In a statement on Thursday, Marquez Peterson listed some examples of utilities’ commitment to clean energy. In January 2020, APS announced a goal of providing 100% clean, carbon-free electricity to customers by 2050.

In its 2020 integrated resource plan, Tucson Electric Power (TEP) said it would provide more than 70% of its power from renewable sources by 2035 and reduce carbon emissions by 80%.
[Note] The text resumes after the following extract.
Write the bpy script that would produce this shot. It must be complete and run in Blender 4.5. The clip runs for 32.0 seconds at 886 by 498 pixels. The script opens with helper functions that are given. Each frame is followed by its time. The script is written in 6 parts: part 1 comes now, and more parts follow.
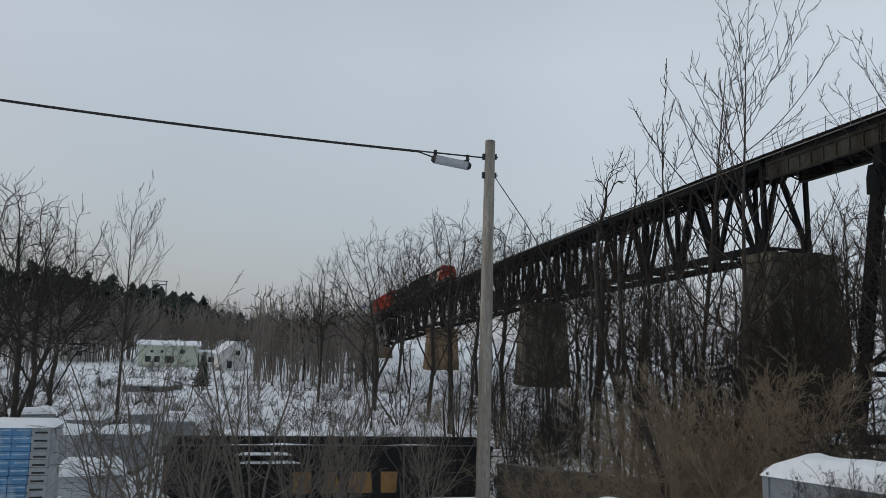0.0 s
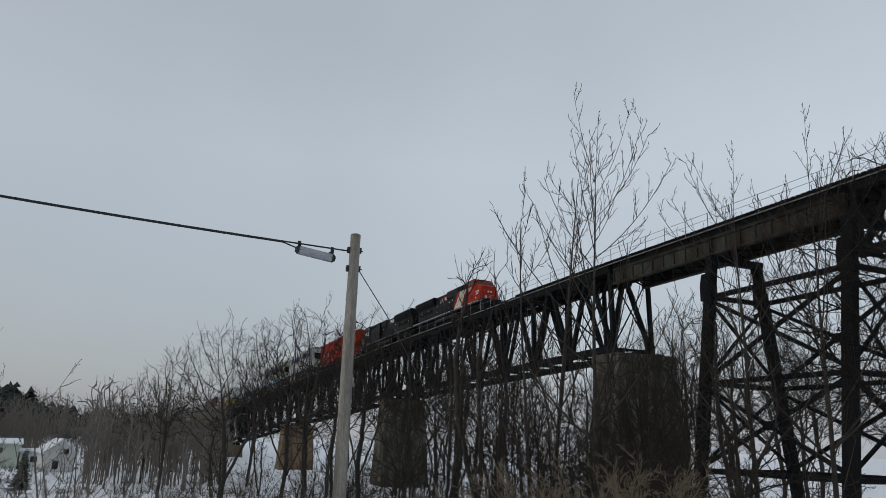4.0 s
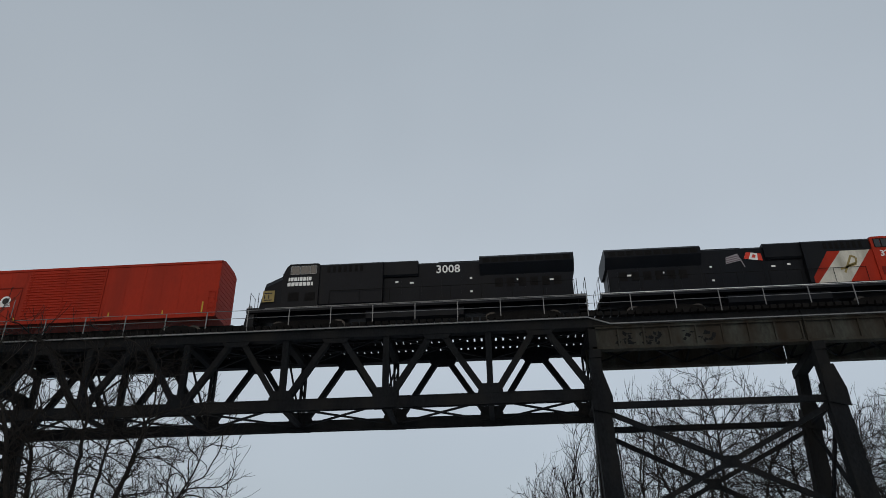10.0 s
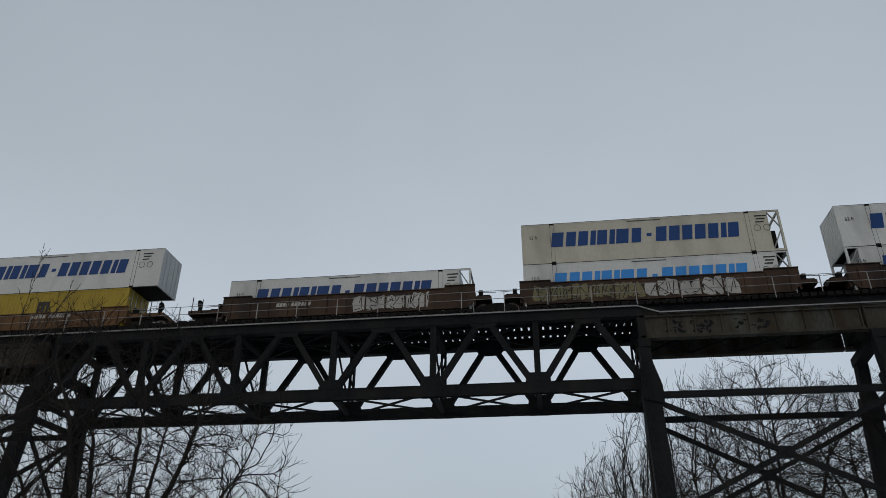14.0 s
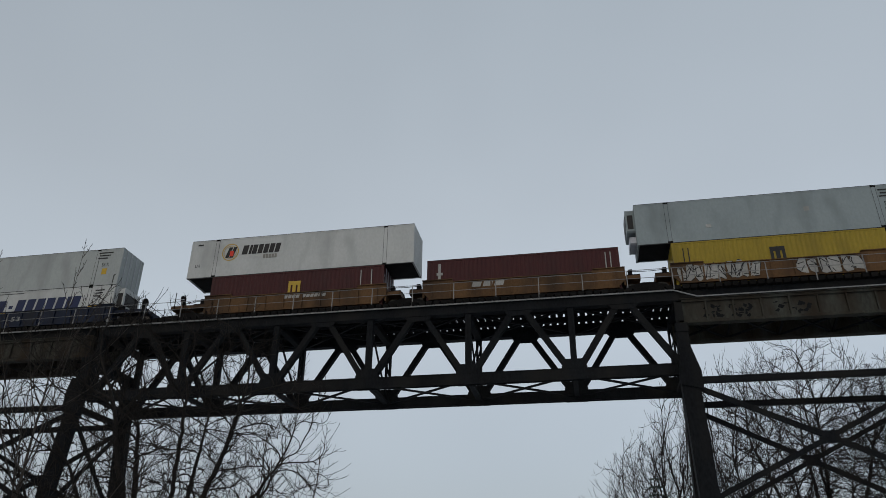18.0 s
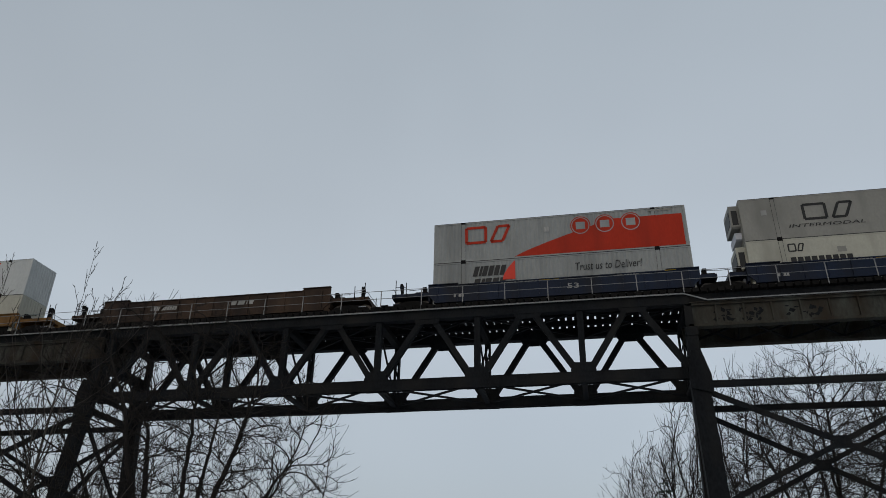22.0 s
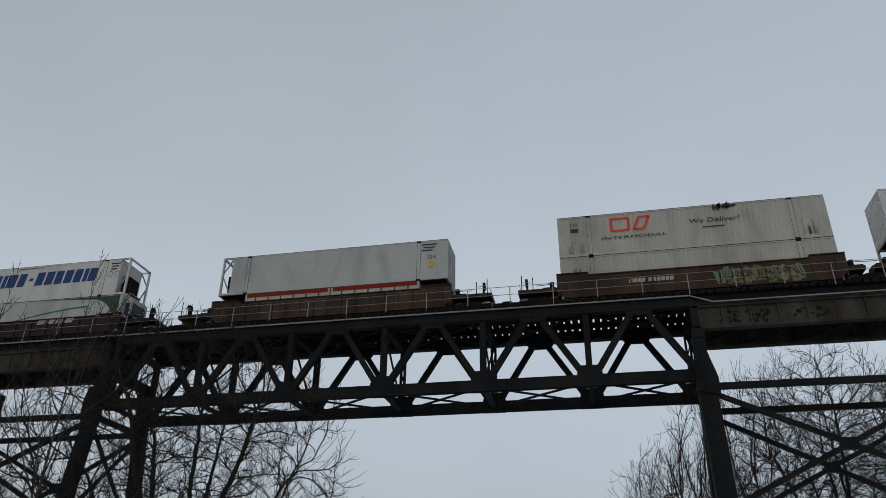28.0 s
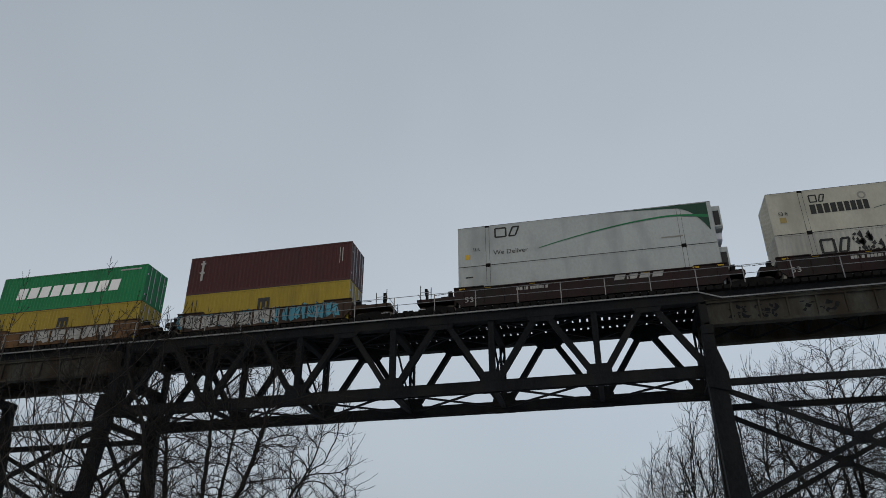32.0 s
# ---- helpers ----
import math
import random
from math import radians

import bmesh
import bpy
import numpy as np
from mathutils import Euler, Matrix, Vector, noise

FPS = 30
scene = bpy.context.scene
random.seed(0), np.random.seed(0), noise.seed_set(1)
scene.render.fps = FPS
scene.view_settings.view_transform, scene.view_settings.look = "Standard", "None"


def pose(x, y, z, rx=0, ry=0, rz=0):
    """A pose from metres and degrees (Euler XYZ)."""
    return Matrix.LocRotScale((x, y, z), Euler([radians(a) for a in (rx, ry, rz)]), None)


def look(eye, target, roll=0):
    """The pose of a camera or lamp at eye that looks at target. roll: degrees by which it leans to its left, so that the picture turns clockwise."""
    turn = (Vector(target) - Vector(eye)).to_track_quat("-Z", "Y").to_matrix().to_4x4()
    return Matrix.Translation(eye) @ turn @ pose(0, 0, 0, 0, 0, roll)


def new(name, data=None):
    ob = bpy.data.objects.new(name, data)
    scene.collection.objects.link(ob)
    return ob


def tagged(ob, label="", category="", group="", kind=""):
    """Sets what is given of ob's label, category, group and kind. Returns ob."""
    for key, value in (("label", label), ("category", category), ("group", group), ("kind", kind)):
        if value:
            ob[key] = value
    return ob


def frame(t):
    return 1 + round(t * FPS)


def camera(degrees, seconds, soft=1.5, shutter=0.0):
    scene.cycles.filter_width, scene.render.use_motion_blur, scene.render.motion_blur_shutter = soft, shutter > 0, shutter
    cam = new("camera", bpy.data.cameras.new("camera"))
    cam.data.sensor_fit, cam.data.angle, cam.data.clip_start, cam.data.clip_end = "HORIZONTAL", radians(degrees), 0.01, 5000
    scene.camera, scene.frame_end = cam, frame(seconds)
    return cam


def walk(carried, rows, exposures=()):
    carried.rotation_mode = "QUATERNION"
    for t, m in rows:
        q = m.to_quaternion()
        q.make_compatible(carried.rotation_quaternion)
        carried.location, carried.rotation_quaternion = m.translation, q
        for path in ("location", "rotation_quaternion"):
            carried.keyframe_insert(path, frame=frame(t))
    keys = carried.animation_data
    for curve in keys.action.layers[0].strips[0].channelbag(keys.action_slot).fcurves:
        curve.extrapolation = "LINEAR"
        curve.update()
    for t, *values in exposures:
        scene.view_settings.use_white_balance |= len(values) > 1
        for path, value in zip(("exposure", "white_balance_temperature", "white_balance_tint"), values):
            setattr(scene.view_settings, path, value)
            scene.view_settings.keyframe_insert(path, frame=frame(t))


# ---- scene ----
# The camera stands still on the bank and pans from the far end of the bridge to the main span.
# X runs along the track the way the train goes, Y away from the bank towards the bridge.
EYE = 1.6
cam = camera(62.3, 32.0, soft=0.75)
VIEW = [
    (0, 97.14, -1.84, 77.87),
    (0.5, 97.96, -1.79, 77.63),
    (1, 98.78, -1.74, 76.96),
    (1.5, 99.61, -1.57, 75.31),
    (2, 100.59, -1.72, 73.65),
    (2.5, 101.82, -1.74, 71.41),
    (4.5, 106.43, -2.32, 63.41),
    (5, 108.16, -2.91, 57.57),
    (5.5, 109.56, -3.25, 53.11),
    (6, 111.08, -3.35, 49.90),
    (6.5, 112.70, -3.71, 44.06),
    (7, 114.44, -3.81, 36.77),
    (7.5, 115.66, -3.45, 28.91),
    (8, 116.62, -2.53, 21.51),
    (8.5, 117.57, -1.04, 14.01),
    (9, 118.23, 0.29, 6.95),
    (9.5, 118.59, 0.64, 5.06),
    (10, 118.47, 0.82, 4.35),
    (10.5, 118.22, 0.90, 4.44),
    (11, 117.94, 0.86, 4.78),
    (11.5, 117.95, 0.51, 5.36),
    (12, 117.94, 0.33, 6.09),
    (12.5, 117.67, -0.02, 6.74),
    (13, 117.65, -0.05, 7.11),
    (13.5, 117.57, -0.13, 7.43),
    (14, 117.67, -0.27, 7.83),
    (14.5, 117.50, -0.30, 8.62),
    (16.5, 117.09, -0.25, 10.35),
    (17, 117.08, -0.32, 10.55),
    (17.5, 116.70, -0.38, 10.62),
    (18, 116.72, -0.48, 10.65),
    (18.5, 116.70, -0.57, 10.78),
    (19, 116.77, -0.63, 11.00),
    (19.5, 116.71, -0.75, 10.99),
    (20, 116.85, -0.78, 11.10),
    (20.5, 116.92, -0.78, 11.12),
    (21, 116.96, -0.79, 11.13),
    (21.5, 117.03, -0.94, 11.18),
    (22, 116.94, -0.87, 11.24),
    (22.5, 116.97, -0.79, 11.30),
    (23, 117.11, -0.76, 11.45),
    (23.5, 117.04, -0.65, 11.64),
    (24, 116.89, -0.62, 11.87),
    (24.5, 116.84, -0.57, 11.99),
    (25, 116.90, -0.55, 11.94),
    (25.5, 117.03, -0.51, 11.89),
    (27.5, 117.19, -0.59, 11.93),
    (28, 117.25, -0.60, 11.80),
    (28.5, 117.30, -0.61, 11.84),
    (29, 117.18, -0.41, 12.06),
    (29.5, 117.00, -0.21, 12.19),
    (30, 117.01, 0.06, 12.25),
    (30.5, 117.10, 0.24, 12.41),
    (31, 117.16, 0.29, 12.48),
    (31.5, 117.27, 0.19, 12.58),
    (32, 117.33, 0.17, 12.79),
]
walk(cam, [(t, pose(0, 0, EYE, rx, ry, rz)) for t, rx, ry, rz in VIEW], [(0, 0.25), (2.5, 0.22), (5, 0.08), (7, 0.0), (10, -0.04), (32, -0.04)])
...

TEP said in January that it brought three large clean-energy systems online in 2021. They are the 250 MW Oso Grande Wind Project near Roswell, N.M.; Wilmot Energy Center, which consists of a 100 MW solar array and 30 MW of battery storage near the Tucson International Airport; and the Borderlands Wind Project near the Arizona-New Mexico border, which includes 34 turbines producing a combined 99 MW.

Business Impact

Groups supporting clean energy reacted with disappointment to ACC’s decision to reject the energy rules.

“Strong, predictable clean energy standards are crucial for helping Arizona attract new businesses and build a booming job market for years to come,” said Shelby Stults, Arizona policy lead at Advanced Energy Economy, a national business group. “Abandoning this rules package takes Arizona’s economic and advanced energy growth drastically off course.”

Adam Stafford, Western Resource Advocates’ senior staff attorney in Phoenix, said that ACC must now find a new path forward for addressing the climate crisis.

“The power sector provides some of the most cost-effective opportunities to reduce climate pollution,” Stafford said in a release. “Arizona’s largest utilities have all said they want the regulatory certainty of a firm emissions reduction standard, and the business community has voiced support for that, as well.”